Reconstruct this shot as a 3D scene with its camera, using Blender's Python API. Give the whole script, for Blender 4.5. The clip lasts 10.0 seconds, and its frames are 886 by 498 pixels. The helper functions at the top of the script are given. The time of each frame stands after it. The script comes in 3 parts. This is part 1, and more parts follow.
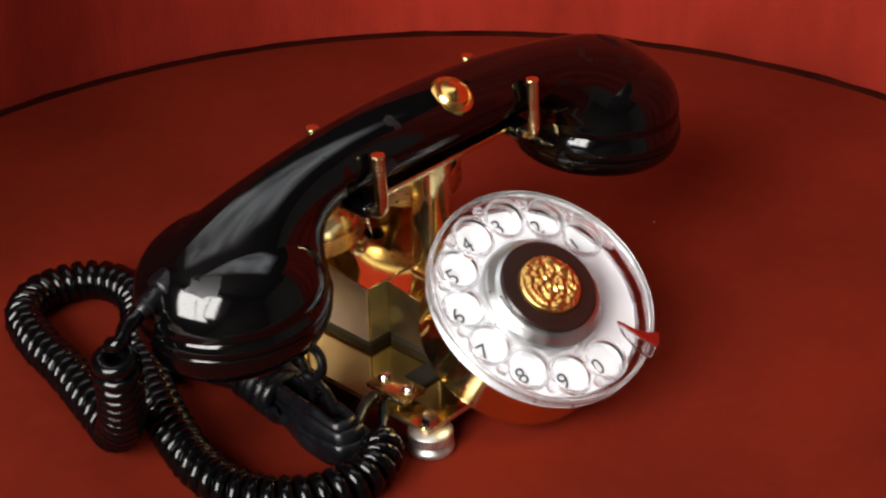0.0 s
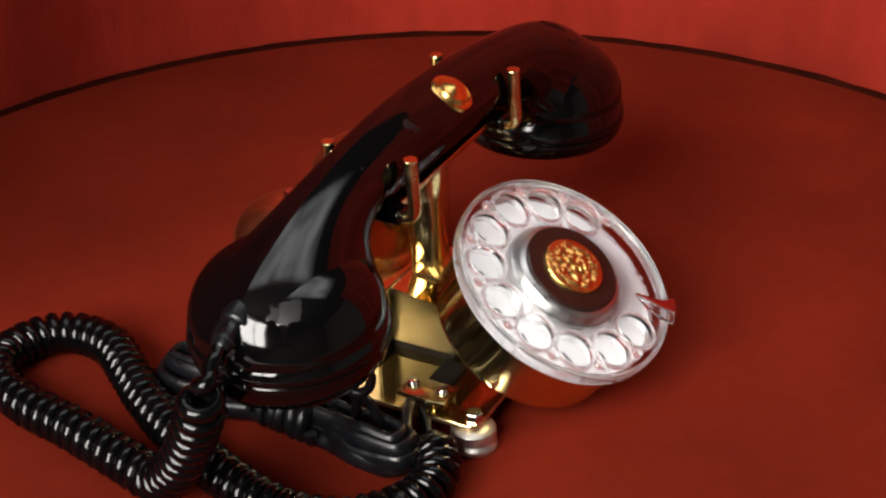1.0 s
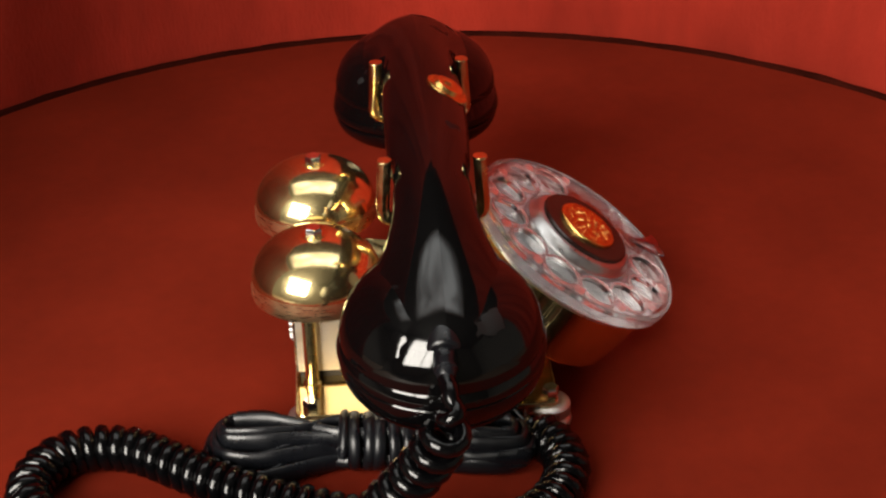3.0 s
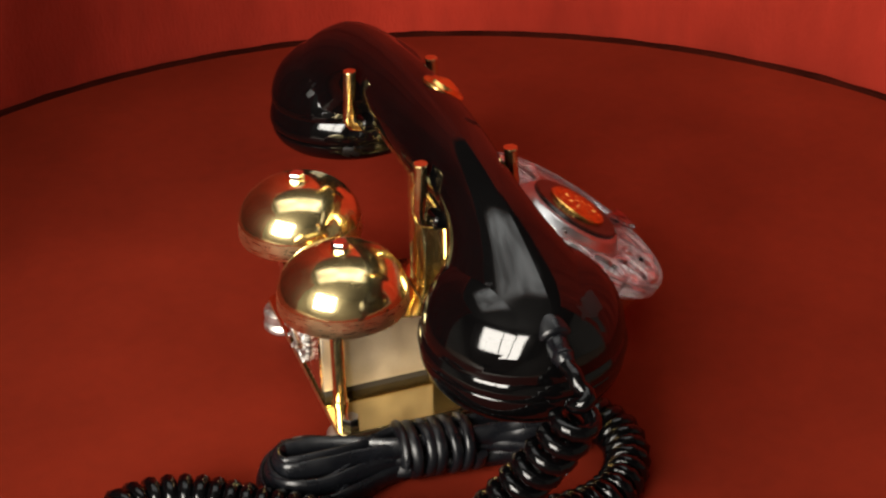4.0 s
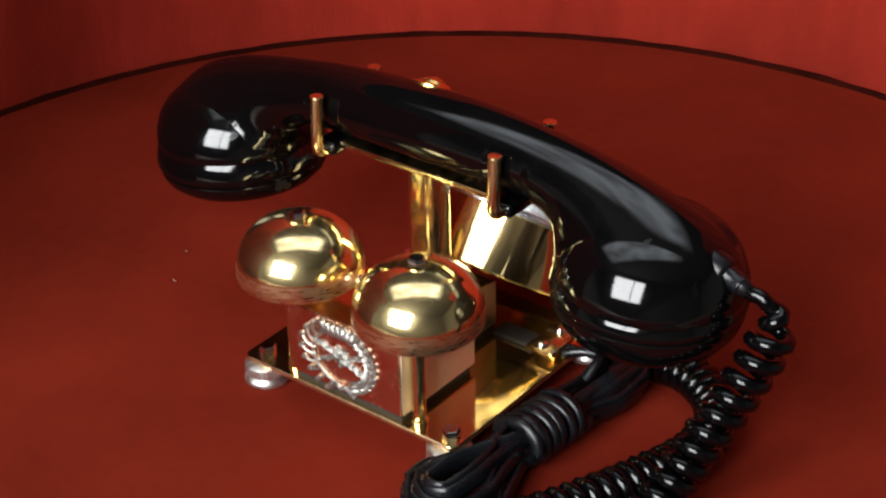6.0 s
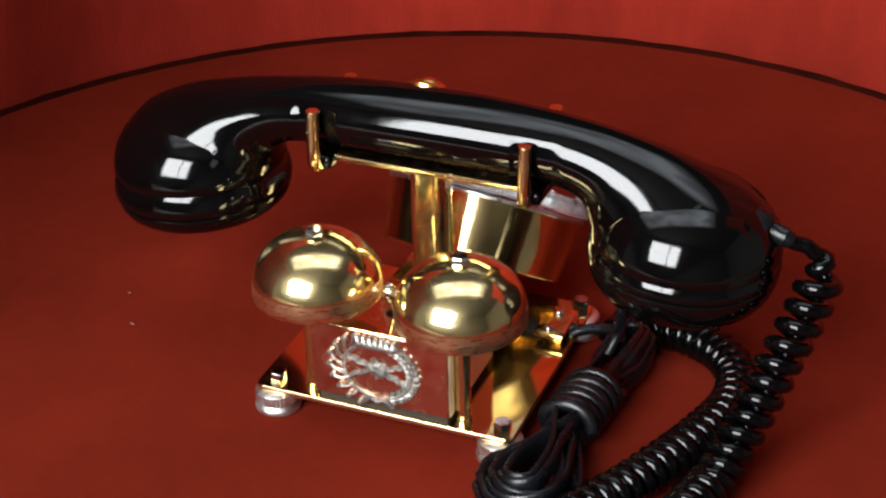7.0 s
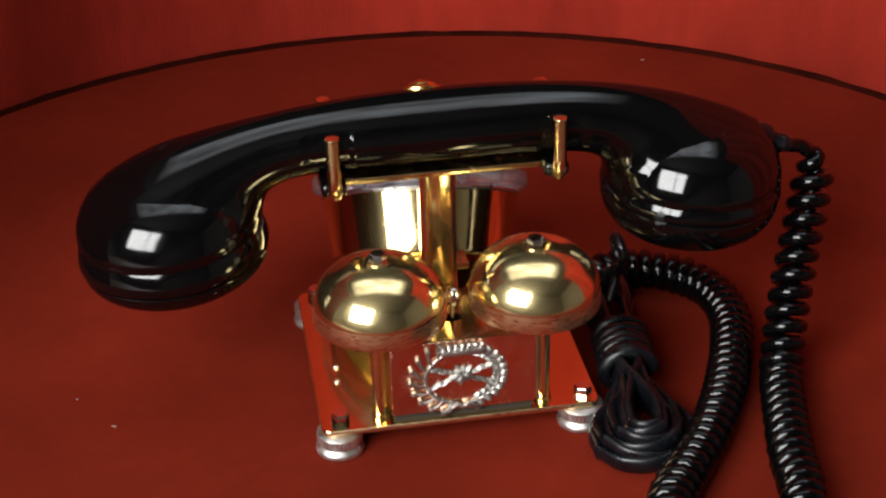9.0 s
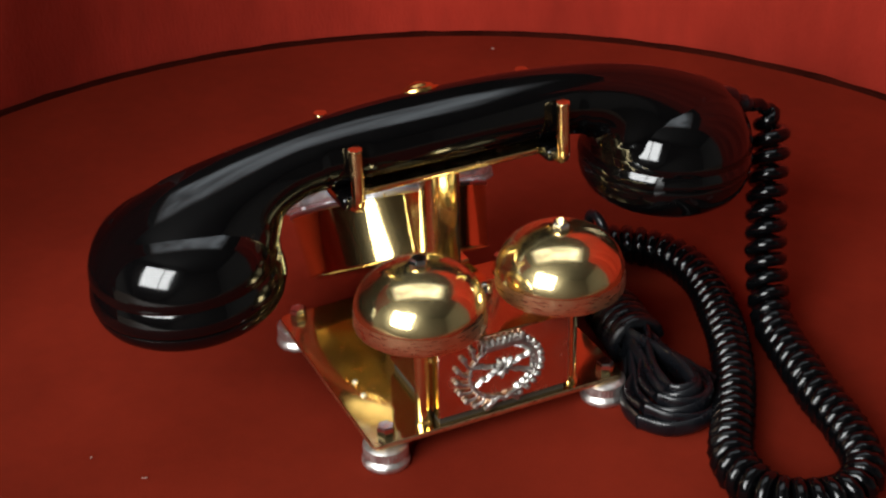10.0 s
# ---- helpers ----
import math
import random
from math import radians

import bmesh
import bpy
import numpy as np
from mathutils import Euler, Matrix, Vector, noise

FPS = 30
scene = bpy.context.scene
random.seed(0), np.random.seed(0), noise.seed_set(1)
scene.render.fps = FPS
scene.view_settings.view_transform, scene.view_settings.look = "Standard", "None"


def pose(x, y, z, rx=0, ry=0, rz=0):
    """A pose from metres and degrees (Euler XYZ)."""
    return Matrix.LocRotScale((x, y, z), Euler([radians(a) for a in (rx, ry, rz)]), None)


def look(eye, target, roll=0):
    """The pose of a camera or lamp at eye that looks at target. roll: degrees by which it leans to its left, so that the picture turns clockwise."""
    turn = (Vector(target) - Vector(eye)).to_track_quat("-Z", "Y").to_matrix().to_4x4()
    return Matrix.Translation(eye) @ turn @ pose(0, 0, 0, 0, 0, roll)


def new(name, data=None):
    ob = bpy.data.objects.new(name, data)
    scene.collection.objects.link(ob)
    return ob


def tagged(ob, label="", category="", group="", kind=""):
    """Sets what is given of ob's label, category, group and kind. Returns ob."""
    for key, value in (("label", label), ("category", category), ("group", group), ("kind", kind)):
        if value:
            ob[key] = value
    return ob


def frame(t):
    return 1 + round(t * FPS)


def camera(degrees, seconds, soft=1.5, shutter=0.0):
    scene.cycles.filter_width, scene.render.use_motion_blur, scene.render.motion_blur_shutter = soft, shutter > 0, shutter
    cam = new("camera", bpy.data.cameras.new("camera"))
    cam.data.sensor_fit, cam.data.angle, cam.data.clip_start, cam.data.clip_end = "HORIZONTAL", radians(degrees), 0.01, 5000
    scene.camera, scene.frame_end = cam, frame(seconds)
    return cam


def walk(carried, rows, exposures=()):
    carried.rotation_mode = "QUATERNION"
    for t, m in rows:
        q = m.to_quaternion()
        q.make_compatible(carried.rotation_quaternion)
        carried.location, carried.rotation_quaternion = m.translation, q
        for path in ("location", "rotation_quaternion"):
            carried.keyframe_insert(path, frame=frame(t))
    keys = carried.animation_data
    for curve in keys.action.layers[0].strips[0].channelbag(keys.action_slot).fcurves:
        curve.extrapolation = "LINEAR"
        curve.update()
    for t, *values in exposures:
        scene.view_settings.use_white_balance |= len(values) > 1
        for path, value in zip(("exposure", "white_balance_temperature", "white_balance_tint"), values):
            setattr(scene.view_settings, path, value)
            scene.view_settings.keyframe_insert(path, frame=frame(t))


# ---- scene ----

## [Instruction]
Reproduce the material in full, word for word, and omit the pictures.

## [Solution for this task]
Reconstruct this shot as a 3D scene with its camera, using Blender's Python API. Give the whole script, for Blender 4.5. The clip lasts 10.0 seconds, and its frames are 886 by 498 pixels. The helper functions at the top of the script are given. The time of each frame stands after it. The script comes in 3 parts. This is part 1, and more parts follow.
0.0 s
1.0 s
3.0 s
4.0 s
6.0 s
7.0 s
9.0 s
10.0 s
# ---- helpers ----
import math
import random
from math import radians

import bmesh
import bpy
import numpy as np
from mathutils import Euler, Matrix, Vector, noise

FPS = 30
scene = bpy.context.scene
random.seed(0), np.random.seed(0), noise.seed_set(1)
scene.render.fps = FPS
scene.view_settings.view_transform, scene.view_settings.look = "Standard", "None"


def pose(x, y, z, rx=0, ry=0, rz=0):
    """A pose from metres and degrees (Euler XYZ)."""
    return Matrix.LocRotScale((x, y, z), Euler([radians(a) for a in (rx, ry, rz)]), None)


def look(eye, target, roll=0):
    """The pose of a camera or lamp at eye that looks at target. roll: degrees by which it leans to its left, so that the picture turns clockwise."""
    turn = (Vector(target) - Vector(eye)).to_track_quat("-Z", "Y").to_matrix().to_4x4()
    return Matrix.Translation(eye) @ turn @ pose(0, 0, 0, 0, 0, roll)


def new(name, data=None):
    ob = bpy.data.objects.new(name, data)
    scene.collection.objects.link(ob)
    return ob


def tagged(ob, label="", category="", group="", kind=""):
    """Sets what is given of ob's label, category, group and kind. Returns ob."""
    for key, value in (("label", label), ("category", category), ("group", group), ("kind", kind)):
        if value:
            ob[key] = value
    return ob


def frame(t):
    return 1 + round(t * FPS)


def camera(degrees, seconds, soft=1.5, shutter=0.0):
    scene.cycles.filter_width, scene.render.use_motion_blur, scene.render.motion_blur_shutter = soft, shutter > 0, shutter
    cam = new("camera", bpy.data.cameras.new("camera"))
    cam.data.sensor_fit, cam.data.angle, cam.data.clip_start, cam.data.clip_end = "HORIZONTAL", radians(degrees), 0.01, 5000
    scene.camera, scene.frame_end = cam, frame(seconds)
    return cam


def walk(carried, rows, exposures=()):
    carried.rotation_mode = "QUATERNION"
    for t, m in rows:
        q = m.to_quaternion()
        q.make_compatible(carried.rotation_quaternion)
        carried.location, carried.rotation_quaternion = m.translation, q
        for path in ("location", "rotation_quaternion"):
            carried.keyframe_insert(path, frame=frame(t))
    keys = carried.animation_data
    for curve in keys.action.layers[0].strips[0].channelbag(keys.action_slot).fcurves:
        curve.extrapolation = "LINEAR"
        curve.update()
    for t, *values in exposures:
        scene.view_settings.use_white_balance |= len(values) > 1
        for path, value in zip(("exposure", "white_balance_temperature", "white_balance_tint"), values):
            setattr(scene.view_settings, path, value)
            scene.view_settings.keyframe_insert(path, frame=frame(t))


# ---- scene ----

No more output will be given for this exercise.